With this different structure, Final Fantasy XIII becomes a sort of calming ritual, something to half-concentrate on as I moan about Doctor Who or something suitably inane. It’s a far cry from the high-budget spectacle of every other element of the experience, but when it allows itself to ease off the gas and relax into its long playtime, it stops being so consistently exhausting.
With Orphan defeated, Cocoon does indeed begin to fall, but Fang and Vanille sacrifice themselves to suspend it on a crystal pillar. It’s a genuine moment of catharsis, in which these two characters who have been running from their destiny take responsibility for their role in events, and decide to fix it together. The victory isn’t that the world is saved, it is that Fang and Vanille decide that saving it is more important than surviving it. As the pillar forms, the screen fades to white, on a poignant moment of hope and ambiguity.
Then a Leona Lewis song plays, the surviving main characters group hug and plan a wedding, while Fang and Vanille calmly narrate with what is implied to be immortal omniscience, granted to them as they turned to crystal. It’s not bad per se, but it’s an ending that feels tonally, and even thematically, inconsistent with what came before. If anything, it serves to reveal how hollow the games plotting had been. Nothing about it is earned, and it only serves to rob Fang and Vanille’s sacrifice of the weight it had in the moment. The character work and emotional climaxes all came in the first half of the game, so all this final climax really is to me, is the saving of a world that I never felt part of.
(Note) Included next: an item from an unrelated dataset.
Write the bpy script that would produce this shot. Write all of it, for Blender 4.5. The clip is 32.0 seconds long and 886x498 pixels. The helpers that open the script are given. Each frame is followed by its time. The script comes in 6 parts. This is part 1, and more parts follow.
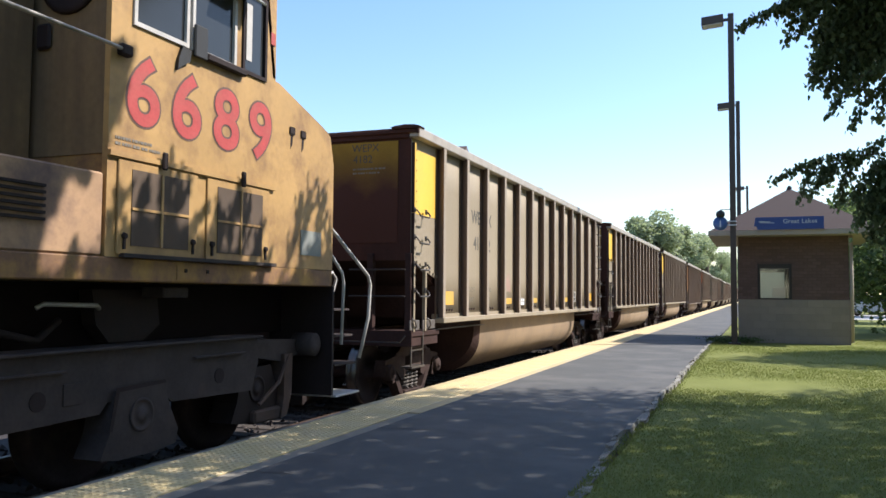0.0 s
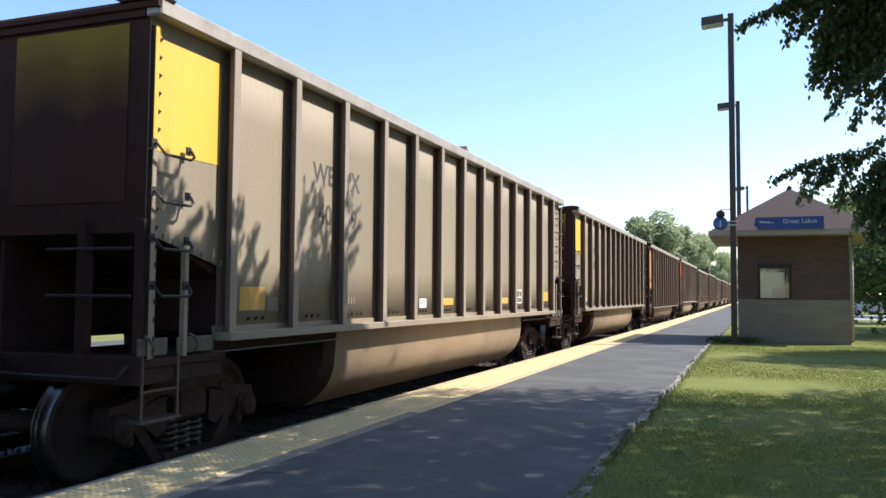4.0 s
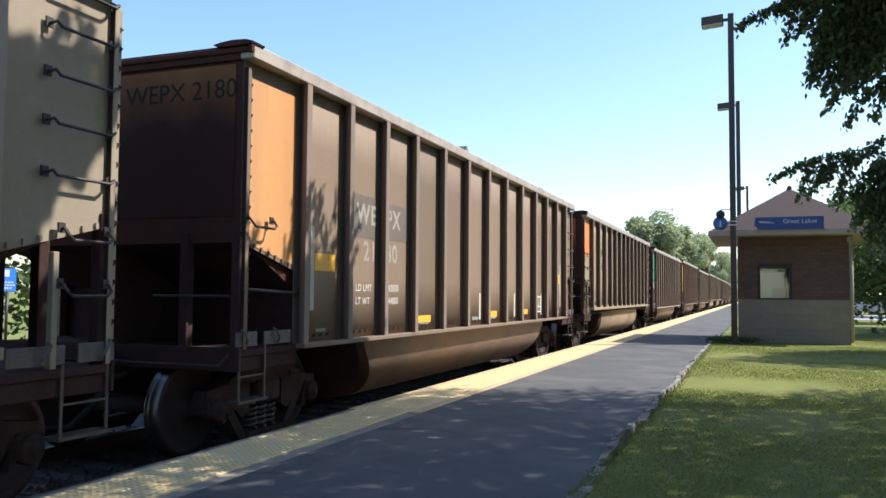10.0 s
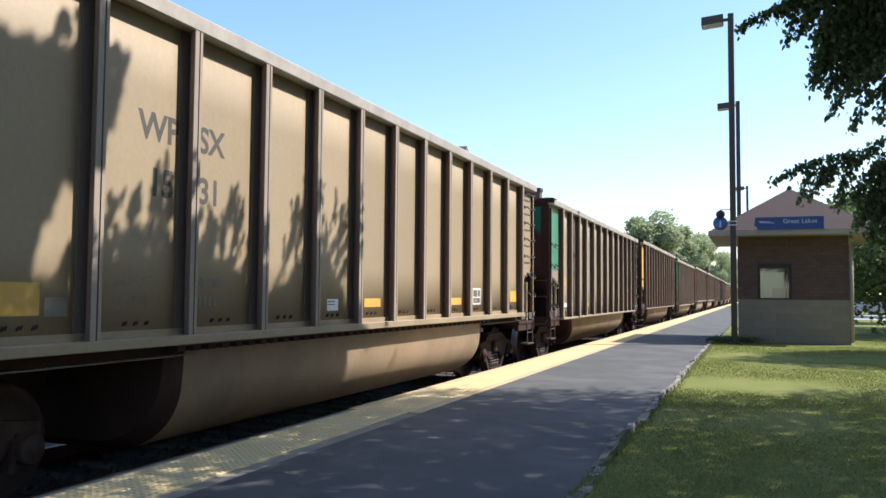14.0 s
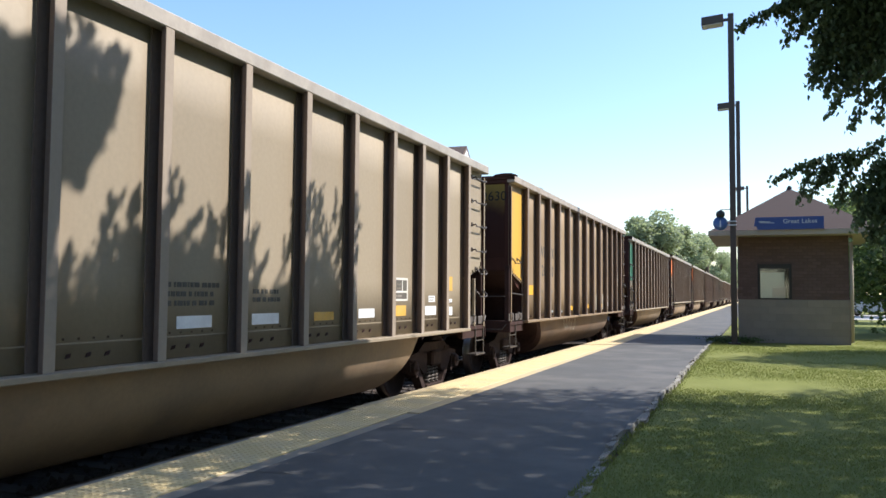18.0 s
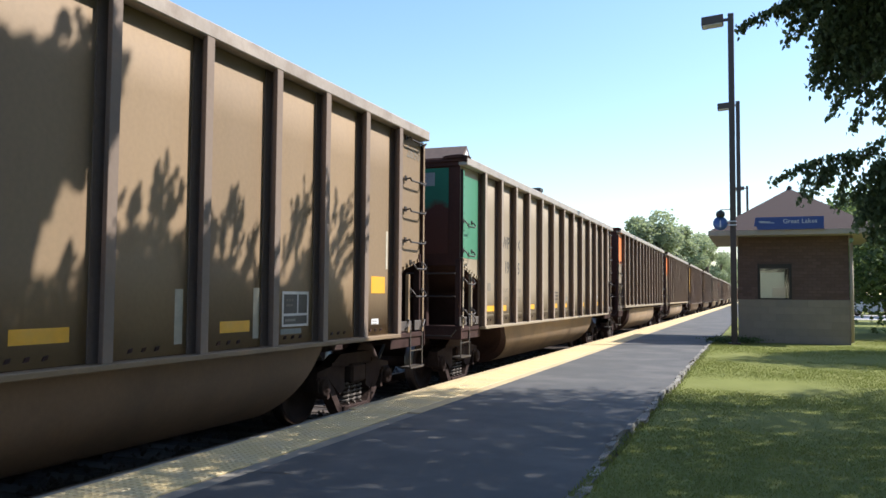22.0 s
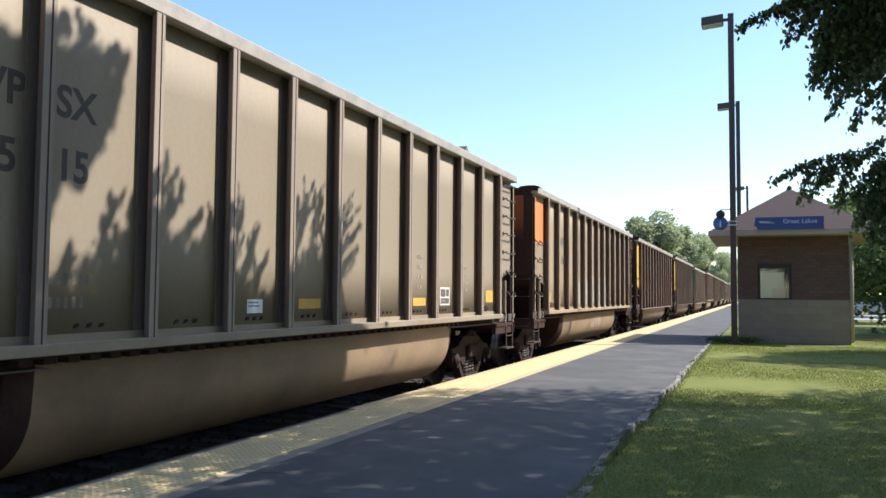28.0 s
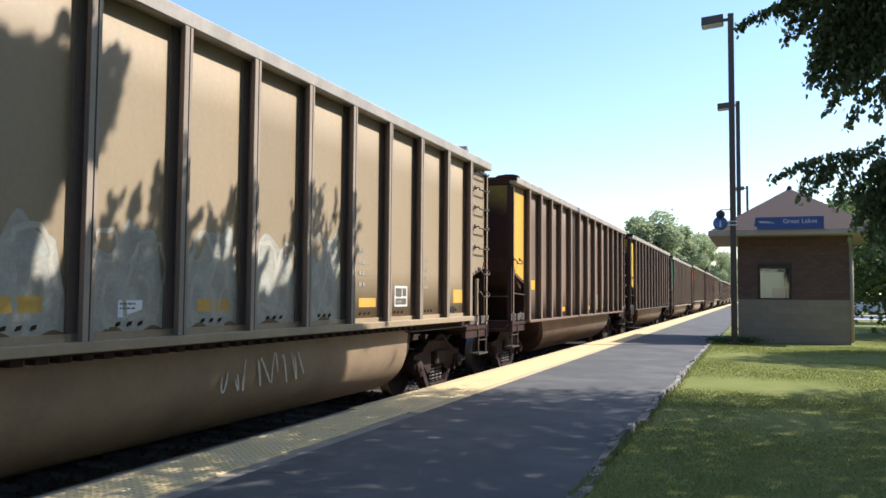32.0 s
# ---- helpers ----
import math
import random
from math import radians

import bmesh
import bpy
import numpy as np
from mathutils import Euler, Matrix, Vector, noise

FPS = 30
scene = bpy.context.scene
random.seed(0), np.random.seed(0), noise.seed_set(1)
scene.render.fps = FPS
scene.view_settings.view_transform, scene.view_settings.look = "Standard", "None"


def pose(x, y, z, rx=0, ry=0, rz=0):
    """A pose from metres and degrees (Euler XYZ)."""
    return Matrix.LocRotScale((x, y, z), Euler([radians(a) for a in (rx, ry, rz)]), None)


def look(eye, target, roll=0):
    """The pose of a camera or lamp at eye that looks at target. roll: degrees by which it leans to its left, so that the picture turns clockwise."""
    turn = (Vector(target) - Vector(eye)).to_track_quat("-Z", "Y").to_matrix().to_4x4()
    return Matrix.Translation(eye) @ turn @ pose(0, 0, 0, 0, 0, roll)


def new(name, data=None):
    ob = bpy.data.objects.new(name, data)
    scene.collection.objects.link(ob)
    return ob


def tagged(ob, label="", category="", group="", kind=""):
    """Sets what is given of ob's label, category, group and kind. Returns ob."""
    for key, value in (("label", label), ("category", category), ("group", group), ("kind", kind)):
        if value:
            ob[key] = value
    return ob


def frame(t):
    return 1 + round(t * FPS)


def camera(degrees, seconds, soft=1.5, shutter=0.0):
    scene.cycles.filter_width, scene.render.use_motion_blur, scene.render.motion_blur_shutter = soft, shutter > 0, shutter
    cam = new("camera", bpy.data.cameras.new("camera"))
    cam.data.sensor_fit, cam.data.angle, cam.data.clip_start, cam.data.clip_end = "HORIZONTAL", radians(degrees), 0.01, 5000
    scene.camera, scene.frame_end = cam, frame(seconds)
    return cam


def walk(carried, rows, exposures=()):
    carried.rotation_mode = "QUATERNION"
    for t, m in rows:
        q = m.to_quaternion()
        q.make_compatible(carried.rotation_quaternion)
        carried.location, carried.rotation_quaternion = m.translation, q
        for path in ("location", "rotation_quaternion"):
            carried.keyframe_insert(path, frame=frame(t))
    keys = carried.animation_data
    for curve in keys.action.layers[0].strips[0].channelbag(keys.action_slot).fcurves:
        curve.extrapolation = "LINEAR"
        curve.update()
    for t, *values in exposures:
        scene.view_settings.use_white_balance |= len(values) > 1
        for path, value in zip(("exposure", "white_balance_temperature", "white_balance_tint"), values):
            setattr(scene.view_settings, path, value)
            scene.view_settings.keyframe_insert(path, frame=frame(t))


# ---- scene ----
cam = camera(56.65, 32.0, soft=1.55)
EYE = pose(0, 0, 1.28, 93.17, 0, 20.82) @ pose(0, 0, 0, 0, 0, 0.43)
walk(cam, [(0.0, EYE), (32.0, EYE)], [(0.0, 0.88, 6150, 13), (32.0, 0.88, 6150, 13)])

# ---- world, sun, exposure ----
SUN_WAY = Vector((1.0, 0.55, 1.22)).normalized()      # towards the sun
world = bpy.data.worlds.new("world")
scene.world = world
world.use_nodes = True
wn = world.node_tree
sky = wn.nodes.new("ShaderNodeTexSky")
sky.sky_type = "NISHITA"
sky.sun_disc = False
sky.sun_elevation = math.asin(SUN_WAY.z)
sky.sun_rotation = math.atan2(SUN_WAY.x, SUN_WAY.y)
sky.air_density, sky.dust_density, sky.ozone_density = 1.15, 0.8, 1.4
deep = wn.nodes.new("ShaderNodeHueSaturation")
deep.inputs["Saturation"].default_value = 1.13
wn.links.new(sky.outputs[0], deep.inputs["Color"])
wn.links.new(deep.outputs[0], wn.nodes["Background"].inputs[0])
wn.nodes["Background"].inputs[1].default_value = 0.138
sun = new("sun", bpy.data.lights.new("sun", "SUN"))
sun.data.energy, sun.data.angle, sun.data.color = 4.7, radians(0.55), (1.0, 0.93, 0.82)
sun.matrix_world = look((0, 0, 40), Vector((0, 0, 40)) - SUN_WAY)

# ---- materials ----
MATS = {}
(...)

As the credits roll, the game plays a montage of clips from the 50 hours prior. I think back on them, and conclude I didn’t hate anywhere near enough of them to come out of the game so down on it. It’s full of things that I love, but can’t seem to put them together in a way that makes the impact they deserve. Is it really fair to call something like that a failure?
Instead of answering, I walk over to the shelf, and pick up my copy of XIII-2.